Parents at depth N produce children at depth N+1.
type FrontierItem ¶
FrontierItem represents a single entry in the crawl frontier. Depth is measured from the starting URL (depth 0).
type FrontierQueue ¶
type FrontierQueue struct {
// contains filtered or unexported fields
}
FrontierQueue is a thread-safe FIFO queue of FrontierItem values.
The queue is used by the crawler to schedule which URLs to visit next. It does not perform any URL normalization or filtering; those concerns are handled by higher-level components (rules, visit map, etc.).
func NewFrontierQueue ¶
func NewFrontierQueue() *FrontierQueue
NewFrontierQueue constructs an empty frontier queue.
func (*FrontierQueue) Dequeue ¶
func (q *FrontierQueue) Dequeue() (FrontierItem, bool)
Dequeue removes and returns the oldest item from the queue. The boolean return value is false if the queue is empty.
func (*FrontierQueue) Empty ¶
func (q *FrontierQueue) Empty() bool
Empty reports whether the queue is currently empty.
func (*FrontierQueue) Enqueue ¶
func (q *FrontierQueue) Enqueue(item FrontierItem)
Enqueue adds a new item to the end of the queue. It is safe to call from multiple goroutines.
func (*FrontierQueue) Len ¶
func (q *FrontierQueue) Len() int
Len returns the current number of items in the queue.
This is primarily useful for monitoring and unit tests; the crawler uses Dequeue's boolean return to detect emptiness.
type Options ¶
type Options struct {
// MaxDepth is the maximum depth to crawl, starting at 0 for the root URL.
// If MaxDepth < 0, depth is unlimited.
MaxDepth int
// MaxPages limits how many pages will be fetched. If MaxPages <= 0,
// there is no explicit page limit and the crawl stops only when the
// frontier becomes empty or the context is canceled.
MaxPages int
// SameHostOnly restricts all crawled URLs to the same host as the
// starting URL.
SameHostOnly bool
// AllowedDomains, if non-empty, restricts crawling to these hostnames.
// Hostnames are matched in their lowercase form.
AllowedDomains []string
// DisallowedDomains, if non-empty, blocks crawling for these hostnames.
DisallowedDomains []string
// FetchDelay is a soft politeness delay enforced between successive
// requests to the same host.

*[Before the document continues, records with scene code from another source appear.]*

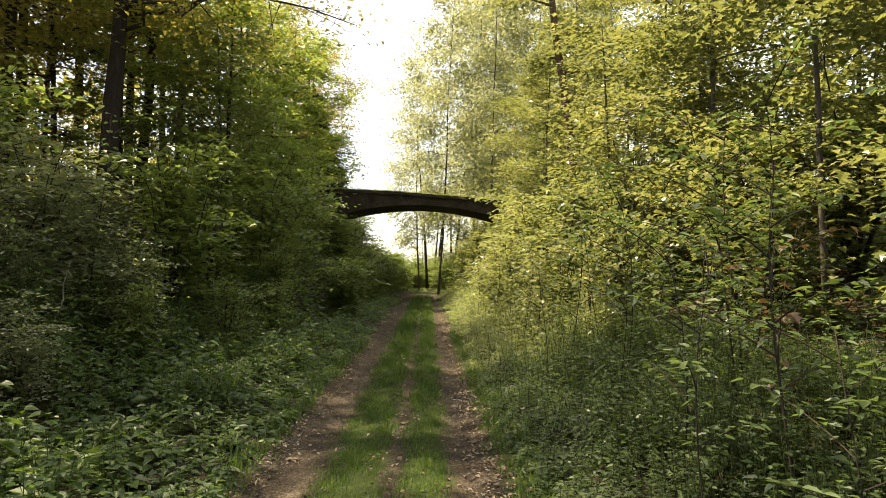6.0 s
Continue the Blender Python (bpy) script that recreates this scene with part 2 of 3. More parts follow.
def threads(starts, ends, r0, r1=0.0):
    """Many thin three-sided stems at once."""
    s, e = np.asarray(starts, float), np.asarray(ends, float)
    n = len(s)
    ang = np.arange(3) * 2 * np.pi / 3
    ring = np.stack([np.cos(ang), np.sin(ang), 0 * ang], 1)
    # rings lie in the plane across the main axis
    d = np.abs(e - s)
    side = (d[:, 0] + d[:, 1] > d[:, 2])[:, None, None]
    up = np.stack([0.7 * np.cos(ang), -0.7 * np.cos(ang), np.sin(ang)], 1)
    rg = np.where(side, up[None], ring[None])
    r0 = np.broadcast_to(np.asarray(r0, float), (n,))[:, None, None]
    r1 = np.broadcast_to(np.asarray(r1, float), (n,))[:, None, None]
    v = np.concatenate([s[:, None] + rg * r0, e[:, None] + rg * r1], 1).reshape(-1, 3)
    f = np.array([(0, 1, 4), (0, 4, 3), (1, 2, 5), (1, 5, 4), (2, 0, 3), (2, 3, 5)])
    return v, (np.arange(n)[:, None, None] * 6 + f[None]).reshape(-1, 3)


def leaves(rng, pos, size, az=None, pitch=-0.25, spread=0.35, width=0.62, fold=0.18, ovate=False):
    """One folded, pointed leaf at each place; lies near level, its tip hanging by pitch. ovate: rounder sides, a bent tip."""
    n = len(pos)
    az = rng.uniform(0, 2 * np.pi, n) if az is None else az
    pt = pitch + rng.normal(0, spread, n)
    rl = rng.normal(0, spread, n)
    L = size * rng.uniform(0.65, 1.25, n) if np.isscalar(size) else size
    ca, sa, cp, sp = np.cos(az), np.sin(az), np.cos(pt), np.sin(pt)
    a = np.stack([ca * cp, sa * cp, sp], 1)
    s0 = np.stack([-sa, ca, 0 * ca], 1)
    u0 = np.cross(a, s0)
    s = np.cos(rl)[:, None] * s0 + np.sin(rl)[:, None] * u0
    u = np.cross(a, s)
    L = L[:, None]
    w = L * width * 0.5
    f = L * fold
    base = pos
    if ovate:
        b1, b2 = base + a * L * 0.2 + u * f * 0.9, base + a * L * 0.58 + u * f * 0.75
        v = np.stack([base, b1 + s * w, b2 + s * w * 0.82, base + a * L - u * L * 0.08, b2 - s * w * 0.82, b1 - s * w], 1).reshape(-1, 3)
        t = np.array([(0, 1, 2), (0, 2, 3), (0, 3, 4), (0, 4, 5)])
        return v, (np.arange(n)[:, None, None] * 6 + t[None]).reshape(-1, 3)
    v = np.stack([base, base + a * L * 0.42 + s * w + u * f, base + a * L, base + a * L * 0.42 - s * w + u * f], 1).reshape(-1, 3)
    t = np.array([(0, 1, 2), (0, 2, 3)])
    return v, (np.arange(n)[:, None, None] * 4 + t[None]).reshape(-1, 3)


def lobed_leaves(rng, pos, size, az=None, pitch=-0.14):
    """Broad five-lobed leaves, slightly cupped."""
    prof = [(0, 0), (0.1, 0.32), (0.32, 0.48), (0.42, 0.26), (0.72, 0.42), (0.68, 0.16), (1.0, 0.0)]
    out = prof + [(x, -y) for x, y in reversed(prof[1:-1])]
    pr = np.array(out)
    n, k = len(pos), len(pr)
    az = rng.uniform(0, 2 * np.pi, n) if az is None else az
    pt, rl = pitch + rng.normal(0, 0.2, n), rng.normal(0, 0.2, n)
    L = size * rng.uniform(0.6, 1.25, n)
    ca, sa, cp, sp = np.cos(az), np.sin(az), np.cos(pt), np.sin(pt)
    a = np.stack([ca * cp, sa * cp, sp], 1)
    s0 = np.stack([-sa, ca, 0 * ca], 1)
    u0 = np.cross(a, s0)
    s = np.cos(rl)[:, None] * s0 + np.sin(rl)[:, None] * u0
    u = np.cross(a, s)
    bend = (np.abs(pr[:, 1]) * 0.3 - 0.25 * pr[:, 0] ** 2)
    v = pos[:, None] + L[:, None, None] * (pr[None, :, :1] * a[:, None] + pr[None, :, 1:] * s[:, None] + bend[None, :, None] * u[:, None])
    v = np.concatenate([v, (pos + L[:, None] * a * 0.35)[:, None]], 1).reshape(-1, 3)
    t = np.array([(k, j, (j + 1) % k) for j in range(k)])
    return v, (np.arange(n)[:, None, None] * (k + 1) + t[None]).reshape(-1, 3)


# ---- the ground ----
def step(a, b, v):
    q = np.clip((v - a) / (b - a), 0, 1)
    return q * q * (3 - 2 * q)


def wav(x, y):
    return (np.sin(x * 0.9 + 1.3 * np.sin(y * 0.31)) * np.sin(y * 0.57 + 0.7) + 0.5 * np.sin(x * 2.3 + y * 1.1) * np.sin(y * 1.7 - x)) * 0.5


def ground_z(x, y):
    """Height of the ground: a track in a cutting that deepens towards the bridge."""
    x, y = np.asarray(x, float), np.asarray(y, float)
    ax = np.abs(x)
    deep = step(18, 44, y) * (1 - step(54, 78, y))
    slope = 0.43 + 0.68 * deep
    top = 3.1 + 3.1 * deep - 2.4 * step(56, 80, y)
    rise = np.maximum(ax - np.where(x < 0, 2.7, 2.5), 0) * slope
    z = top * (1 - np.exp(-np.maximum(rise, 0) / top * 1.15)) * step(-0.1, 0.6, rise + 0.0)
    z = z + wav(x, y) * (0.03 + 0.25 * step(2.5, 7, ax))
    rut = np.exp(-((x + 0.74) / 0.3) ** 2) + np.exp(-((x - 0.79) / 0.26) ** 2)
    z = z - 0.05 * rut * (1 - step(62, 70, y)) + 0.04 * step(1.1, 1.7, ax)
    return z


def axis(parts):
    return np.concatenate([np.arange(a, b, s) for a, b, s in parts])


gx = axis([(-400, -60, 40), (-60, -16, 4), (-16, -3, 0.5), (-3, 3, 0.08), (3, 16, 0.5), (16, 60, 4), (60, 401, 40)])
gy = axis([(-80, -4, 4), (-4, 30, 0.3), (30, 70, 0.5), (70, 120, 4), (120, 700, 40)])
GX, GY = np.meshgrid(gx, gy)
gz = ground_z(GX, GY) + 0.012 * np.random.default_rng(3).normal(size=GX.shape) * (np.abs(GX) < 3)
gv = np.stack([GX, GY, gz], 2).reshape(-1, 3)
gi = np.arange(len(gx) * len(gy)).reshape(len(gy), len(gx))
gt = np.concatenate([np.stack([gi[:-1, :-1], gi[:-1, 1:], gi[1:, 1:]], 2).reshape(-1, 3), np.stack([gi[:-1, :-1], gi[1:, 1:], gi[1:, :-1]], 2).reshape(-1, 3)])
ground = raw("ground", gv, gt, M_GROUND, smooth=True)
tagged(ground, "earth track with two bare wheel ruts between wooded banks", "ground", kind="structure")


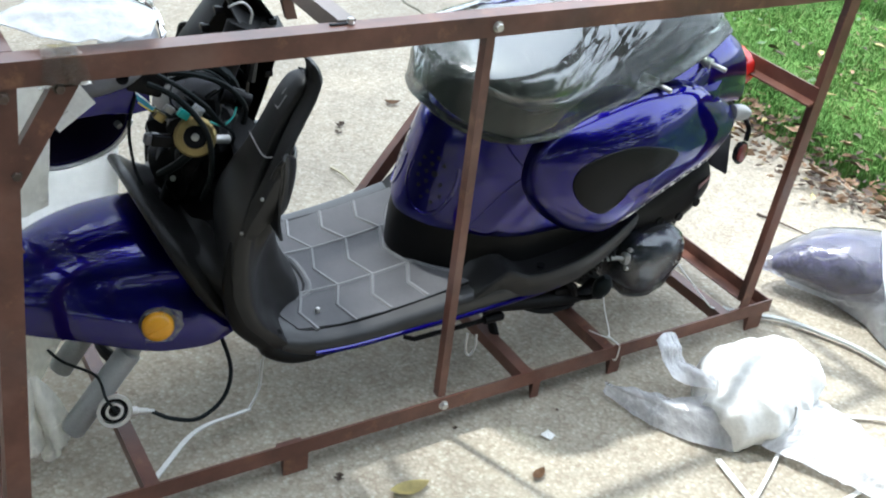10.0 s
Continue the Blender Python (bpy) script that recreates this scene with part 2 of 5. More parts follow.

A value of zero disables per-host delay.
FetchDelay time.Duration
// Concurrency is reserved for a future multi-worker version of the
// crawler. The current implementation uses a single worker, but keeps
// this field for API stability.
Concurrency int
// Visitor is invoked for each fetched page. It must not be nil.
Visitor Visitor
}
Options configures the behavior of the crawler.
type Page ¶
type Page struct {
URL string
Depth int
StatusCode int
// Content is the raw response body interpreted as text. For non-text
// content types, this will still be a string representation of bytes.
Content string
// Links contains the child URLs discovered on the page that were
// accepted by host/domain/visited rules and enqueued for crawling.
Links []string
// Metadata holds additional simple metadata such as content type.

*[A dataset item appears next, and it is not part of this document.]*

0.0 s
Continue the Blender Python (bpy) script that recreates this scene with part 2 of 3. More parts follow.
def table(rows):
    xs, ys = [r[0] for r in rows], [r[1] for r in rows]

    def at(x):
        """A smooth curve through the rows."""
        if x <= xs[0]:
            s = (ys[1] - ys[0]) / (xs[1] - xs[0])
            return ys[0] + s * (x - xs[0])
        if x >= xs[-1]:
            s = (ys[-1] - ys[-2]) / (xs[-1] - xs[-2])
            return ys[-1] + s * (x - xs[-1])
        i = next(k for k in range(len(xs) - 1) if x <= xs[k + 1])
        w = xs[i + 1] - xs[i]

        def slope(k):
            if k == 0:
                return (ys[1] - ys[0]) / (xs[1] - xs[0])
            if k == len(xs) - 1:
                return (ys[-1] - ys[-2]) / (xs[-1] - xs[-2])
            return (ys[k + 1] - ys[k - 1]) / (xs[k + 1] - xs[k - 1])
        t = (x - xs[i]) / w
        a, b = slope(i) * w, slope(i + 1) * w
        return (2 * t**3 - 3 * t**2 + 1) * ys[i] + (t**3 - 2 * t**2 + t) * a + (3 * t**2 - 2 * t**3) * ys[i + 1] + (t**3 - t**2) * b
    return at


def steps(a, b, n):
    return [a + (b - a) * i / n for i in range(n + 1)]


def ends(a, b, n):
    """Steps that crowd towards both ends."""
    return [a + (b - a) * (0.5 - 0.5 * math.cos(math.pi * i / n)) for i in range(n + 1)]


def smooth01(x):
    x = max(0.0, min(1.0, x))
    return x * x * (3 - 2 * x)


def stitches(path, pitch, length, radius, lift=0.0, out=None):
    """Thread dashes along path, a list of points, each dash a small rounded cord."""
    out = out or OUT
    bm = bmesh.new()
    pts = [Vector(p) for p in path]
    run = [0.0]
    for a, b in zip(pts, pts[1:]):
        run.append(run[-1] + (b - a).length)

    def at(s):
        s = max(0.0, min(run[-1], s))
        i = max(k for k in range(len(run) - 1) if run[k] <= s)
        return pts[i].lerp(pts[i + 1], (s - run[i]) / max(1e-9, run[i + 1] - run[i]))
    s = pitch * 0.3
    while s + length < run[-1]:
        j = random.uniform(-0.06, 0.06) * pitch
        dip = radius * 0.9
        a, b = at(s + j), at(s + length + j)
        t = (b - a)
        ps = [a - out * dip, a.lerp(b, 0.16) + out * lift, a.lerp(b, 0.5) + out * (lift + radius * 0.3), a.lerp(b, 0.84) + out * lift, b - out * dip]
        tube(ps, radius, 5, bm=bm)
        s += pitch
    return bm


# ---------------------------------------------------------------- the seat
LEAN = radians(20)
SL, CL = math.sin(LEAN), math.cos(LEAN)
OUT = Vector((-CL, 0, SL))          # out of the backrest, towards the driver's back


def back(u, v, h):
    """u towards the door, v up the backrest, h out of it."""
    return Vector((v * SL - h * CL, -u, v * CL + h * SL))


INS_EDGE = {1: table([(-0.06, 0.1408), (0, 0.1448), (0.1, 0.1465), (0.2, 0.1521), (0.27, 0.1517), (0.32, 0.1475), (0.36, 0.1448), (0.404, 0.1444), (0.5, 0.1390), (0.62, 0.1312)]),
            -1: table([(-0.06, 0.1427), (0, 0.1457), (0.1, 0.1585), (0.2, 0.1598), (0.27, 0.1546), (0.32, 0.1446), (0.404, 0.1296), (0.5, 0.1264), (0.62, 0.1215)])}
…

Metadata map[string]string
}
Page represents a single crawled page, as seen by the visitor callback.
type PerHostThrottle ¶
type PerHostThrottle struct {
// contains filtered or unexported fields
}
PerHostThrottle enforces a minimum delay between requests to the same host.
The crawler uses this to avoid overwhelming web servers even when multiple worker goroutines are active. This complements robots.txt compliance and the HTTP client's concurrency controls.
func NewPerHostThrottle ¶
func NewPerHostThrottle(minDelay time.Duration) *PerHostThrottle
NewPerHostThrottle constructs a new throttle enforcer.
minDelay = 0 means "no throttling".
func (*PerHostThrottle) Wait ¶
func (p *PerHostThrottle) Wait(rawURL string)
Wait respects the per-host delay before allowing another request to proceed.
The caller should invoke Wait() *immediately before* performing a network fetch. This method blocks only the worker hitting this specific host. Workers hitting other hosts proceed unhindered.
type VisitMap ¶
type VisitMap struct {
// contains filtered or unexported fields
}
VisitMap is a concurrency-safe visited URL registry.
URLs stored here must already be normalized by the crawler subsystem. Typically, this includes:
- scheme normalization
- host lowercasing
- path cleaning
- removal of URL fragments (#section)
- resolution of relative URLs
VisitMap does not perform normalization on its own, by design.
func (*VisitMap) MarkVisited ¶
MarkVisited records a URL as visited, regardless of prior existence.
It returns true if the URL was newly added, false if it was already present.